The data below holds the lines to copy: everything from the line containing "for path in" to the line containing "curve.update()", both ends included, set down exactly.
———
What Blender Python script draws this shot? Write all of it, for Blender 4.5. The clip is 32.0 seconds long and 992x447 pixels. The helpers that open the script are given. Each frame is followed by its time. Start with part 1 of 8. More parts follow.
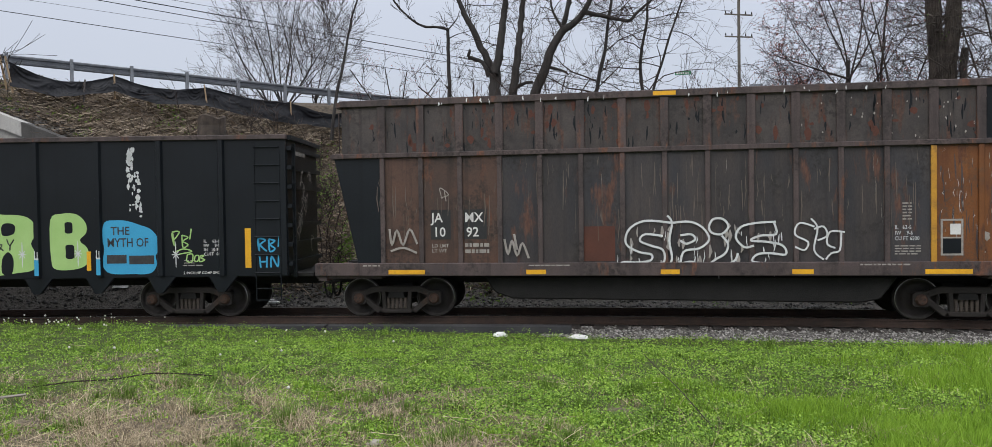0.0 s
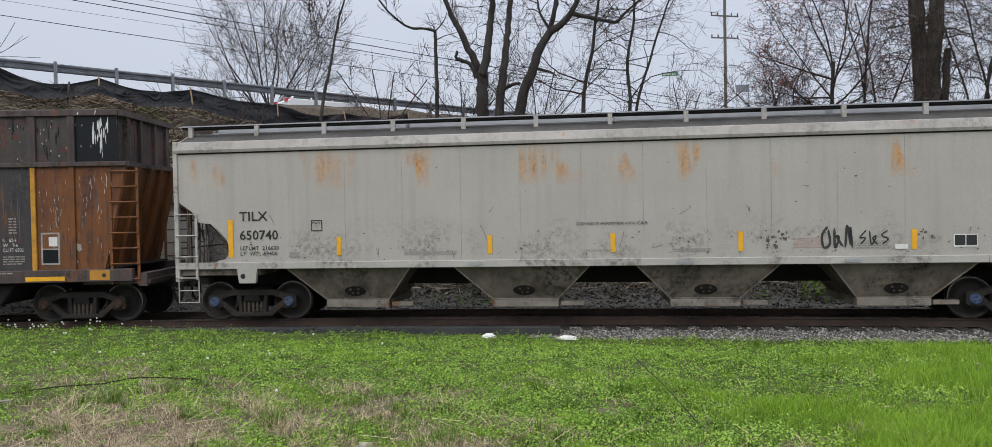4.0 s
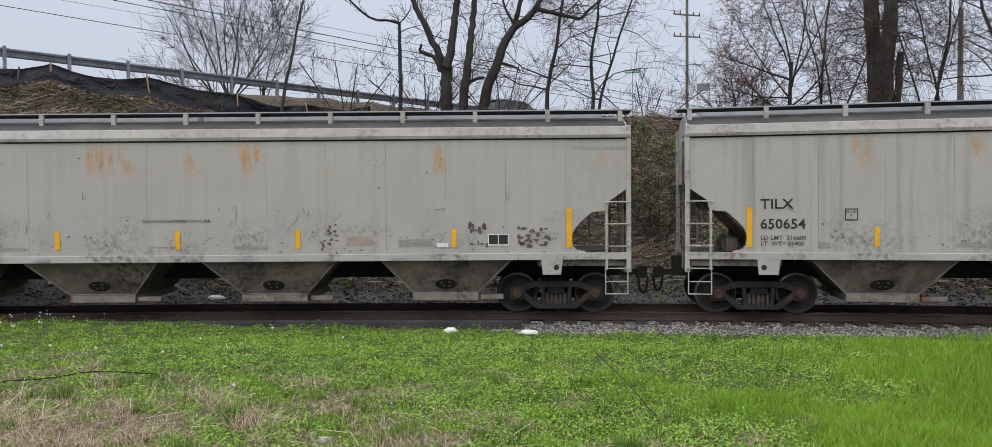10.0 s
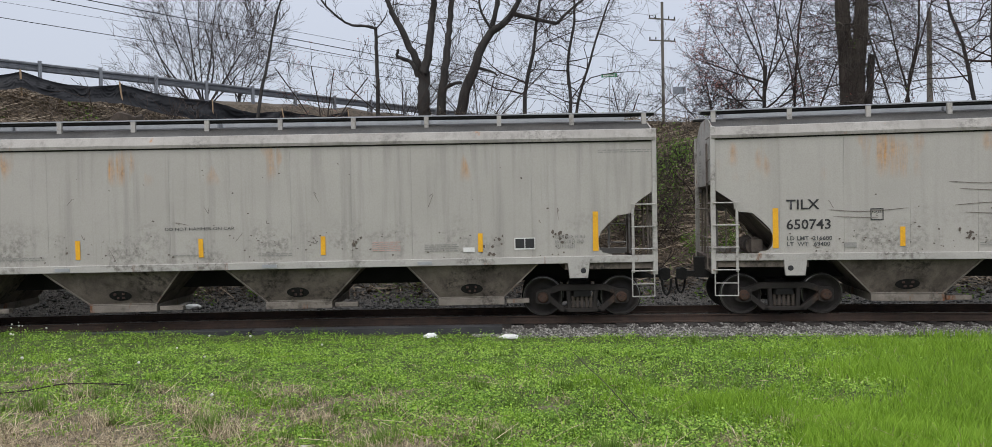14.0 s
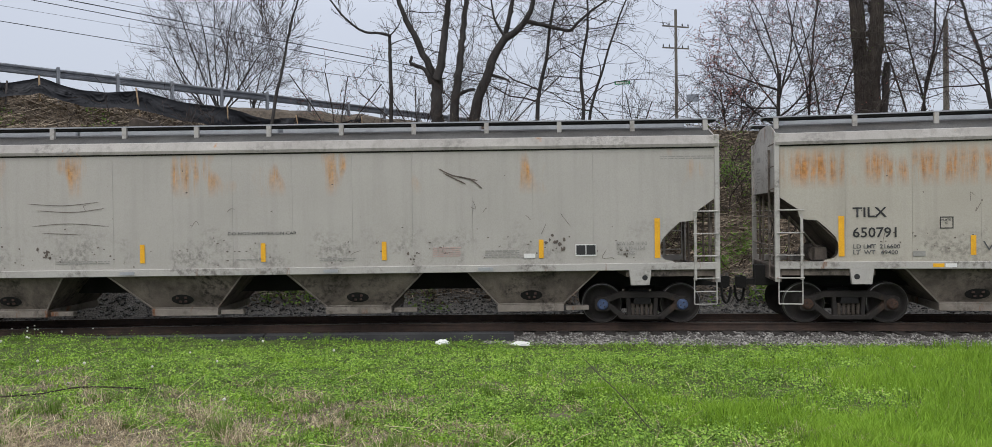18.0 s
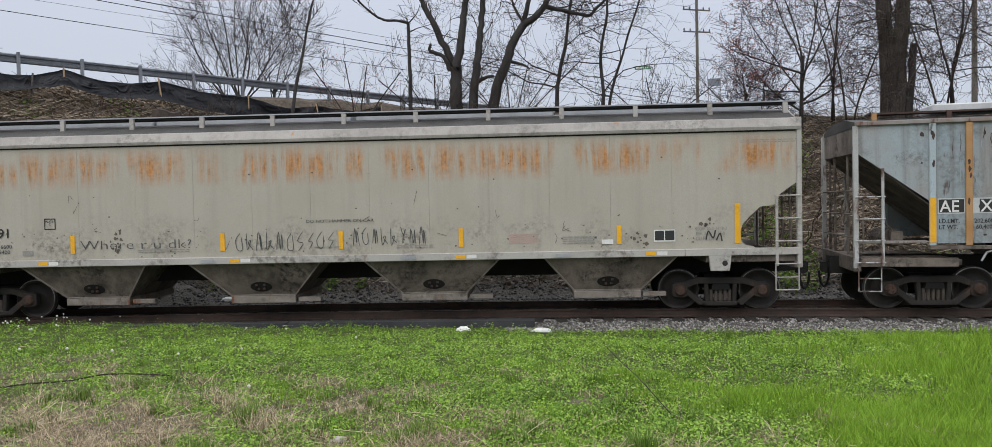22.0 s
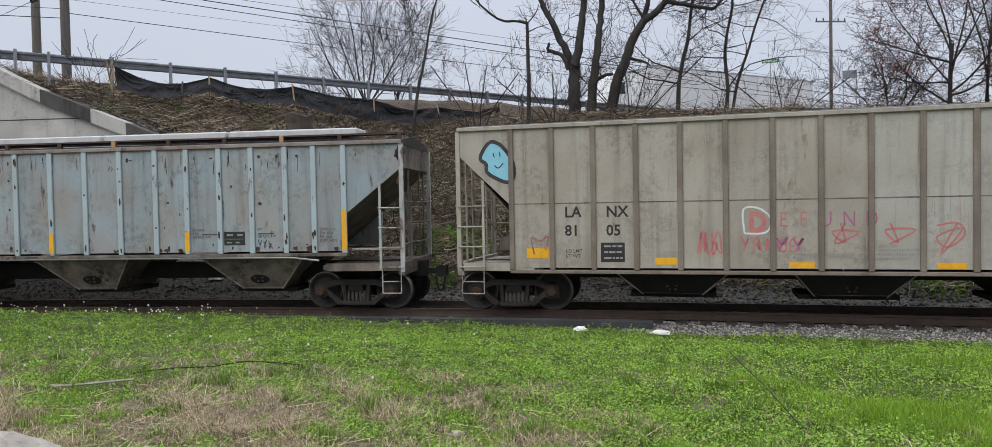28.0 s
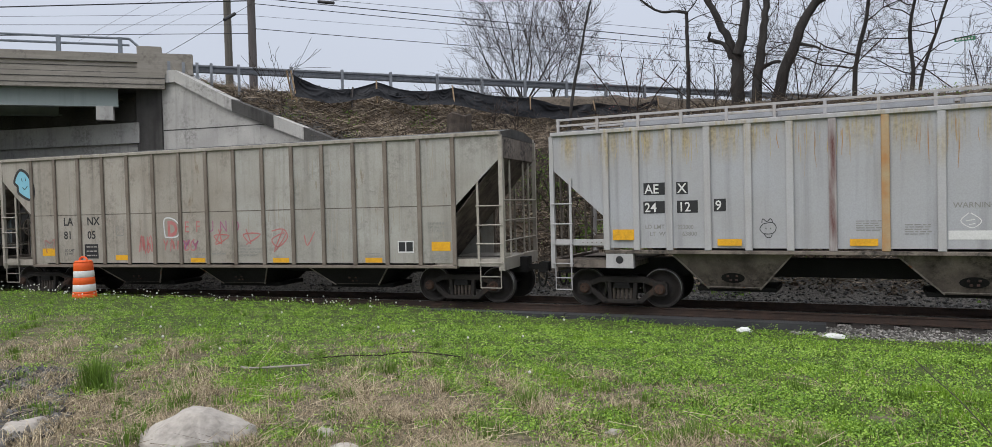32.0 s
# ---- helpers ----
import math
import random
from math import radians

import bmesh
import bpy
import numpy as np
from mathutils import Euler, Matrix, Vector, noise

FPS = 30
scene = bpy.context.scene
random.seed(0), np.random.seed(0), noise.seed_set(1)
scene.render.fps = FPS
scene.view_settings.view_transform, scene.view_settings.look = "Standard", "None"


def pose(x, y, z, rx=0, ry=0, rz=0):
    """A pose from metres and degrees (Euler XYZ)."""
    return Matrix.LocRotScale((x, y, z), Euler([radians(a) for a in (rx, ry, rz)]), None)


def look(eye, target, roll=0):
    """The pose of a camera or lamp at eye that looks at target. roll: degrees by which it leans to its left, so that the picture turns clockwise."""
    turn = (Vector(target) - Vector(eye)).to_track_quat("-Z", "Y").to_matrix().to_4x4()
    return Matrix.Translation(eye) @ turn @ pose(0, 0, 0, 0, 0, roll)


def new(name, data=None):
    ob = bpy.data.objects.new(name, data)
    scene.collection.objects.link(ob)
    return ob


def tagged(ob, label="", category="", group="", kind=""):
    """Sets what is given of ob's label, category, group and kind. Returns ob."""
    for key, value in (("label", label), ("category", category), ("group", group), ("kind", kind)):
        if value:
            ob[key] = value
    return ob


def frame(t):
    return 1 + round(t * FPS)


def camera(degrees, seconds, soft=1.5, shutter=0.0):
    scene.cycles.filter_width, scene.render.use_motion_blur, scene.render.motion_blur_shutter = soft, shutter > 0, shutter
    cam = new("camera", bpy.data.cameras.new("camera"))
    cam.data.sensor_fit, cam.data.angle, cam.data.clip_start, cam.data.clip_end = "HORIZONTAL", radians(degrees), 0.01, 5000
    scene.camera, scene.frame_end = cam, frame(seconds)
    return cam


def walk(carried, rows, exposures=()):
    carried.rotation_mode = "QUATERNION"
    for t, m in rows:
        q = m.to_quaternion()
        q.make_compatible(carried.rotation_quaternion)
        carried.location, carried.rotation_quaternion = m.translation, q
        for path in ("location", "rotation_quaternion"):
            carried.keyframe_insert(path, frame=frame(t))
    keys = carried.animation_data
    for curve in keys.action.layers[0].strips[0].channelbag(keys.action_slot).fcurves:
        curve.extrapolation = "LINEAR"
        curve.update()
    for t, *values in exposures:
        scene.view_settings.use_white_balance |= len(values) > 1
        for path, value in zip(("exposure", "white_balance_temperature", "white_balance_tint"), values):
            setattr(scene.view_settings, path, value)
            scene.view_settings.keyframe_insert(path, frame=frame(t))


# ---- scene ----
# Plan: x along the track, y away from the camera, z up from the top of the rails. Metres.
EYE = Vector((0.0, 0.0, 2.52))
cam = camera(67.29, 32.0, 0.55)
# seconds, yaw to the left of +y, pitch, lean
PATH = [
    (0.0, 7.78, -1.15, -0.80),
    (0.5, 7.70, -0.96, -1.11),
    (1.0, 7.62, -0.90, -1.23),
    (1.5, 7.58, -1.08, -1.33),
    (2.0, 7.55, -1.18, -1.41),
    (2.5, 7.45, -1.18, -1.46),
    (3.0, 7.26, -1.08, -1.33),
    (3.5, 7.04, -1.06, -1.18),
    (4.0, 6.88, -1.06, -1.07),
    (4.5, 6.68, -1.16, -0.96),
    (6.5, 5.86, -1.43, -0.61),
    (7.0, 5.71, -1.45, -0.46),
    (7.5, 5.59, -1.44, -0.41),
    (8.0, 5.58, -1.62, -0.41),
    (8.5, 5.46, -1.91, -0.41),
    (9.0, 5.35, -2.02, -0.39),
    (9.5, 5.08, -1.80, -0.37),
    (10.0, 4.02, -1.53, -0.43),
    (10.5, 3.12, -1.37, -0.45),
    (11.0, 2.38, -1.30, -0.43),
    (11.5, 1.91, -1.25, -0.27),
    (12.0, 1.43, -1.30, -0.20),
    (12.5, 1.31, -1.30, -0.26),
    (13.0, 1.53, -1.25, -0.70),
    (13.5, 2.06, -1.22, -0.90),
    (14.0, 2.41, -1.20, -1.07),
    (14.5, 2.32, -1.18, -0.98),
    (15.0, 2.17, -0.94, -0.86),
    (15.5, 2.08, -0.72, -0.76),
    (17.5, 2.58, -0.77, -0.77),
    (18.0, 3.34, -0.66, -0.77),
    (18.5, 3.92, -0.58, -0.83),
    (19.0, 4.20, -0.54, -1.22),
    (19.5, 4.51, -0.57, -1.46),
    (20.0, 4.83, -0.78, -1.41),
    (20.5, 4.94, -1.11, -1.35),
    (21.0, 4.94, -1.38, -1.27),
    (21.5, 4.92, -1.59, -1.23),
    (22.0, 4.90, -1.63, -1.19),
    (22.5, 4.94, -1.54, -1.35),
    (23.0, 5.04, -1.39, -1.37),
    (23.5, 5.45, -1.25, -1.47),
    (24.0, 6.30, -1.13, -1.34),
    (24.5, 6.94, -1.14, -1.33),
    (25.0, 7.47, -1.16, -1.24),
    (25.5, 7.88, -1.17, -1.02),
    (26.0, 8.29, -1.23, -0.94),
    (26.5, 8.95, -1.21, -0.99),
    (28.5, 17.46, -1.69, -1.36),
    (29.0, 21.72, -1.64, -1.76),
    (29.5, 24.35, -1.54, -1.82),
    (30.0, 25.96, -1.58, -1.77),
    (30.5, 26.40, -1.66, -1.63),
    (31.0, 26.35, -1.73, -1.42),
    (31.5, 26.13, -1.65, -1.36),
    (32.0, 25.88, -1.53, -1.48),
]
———
SOLUTION FOR THIS EXERCISE:
        for path in ("location", "rotation_quaternion"):
            carried.keyframe_insert(path, frame=frame(t))
    keys = carried.animation_data
    for curve in keys.action.layers[0].strips[0].channelbag(keys.action_slot).fcurves:
        curve.extrapolation = "LINEAR"
        curve.update()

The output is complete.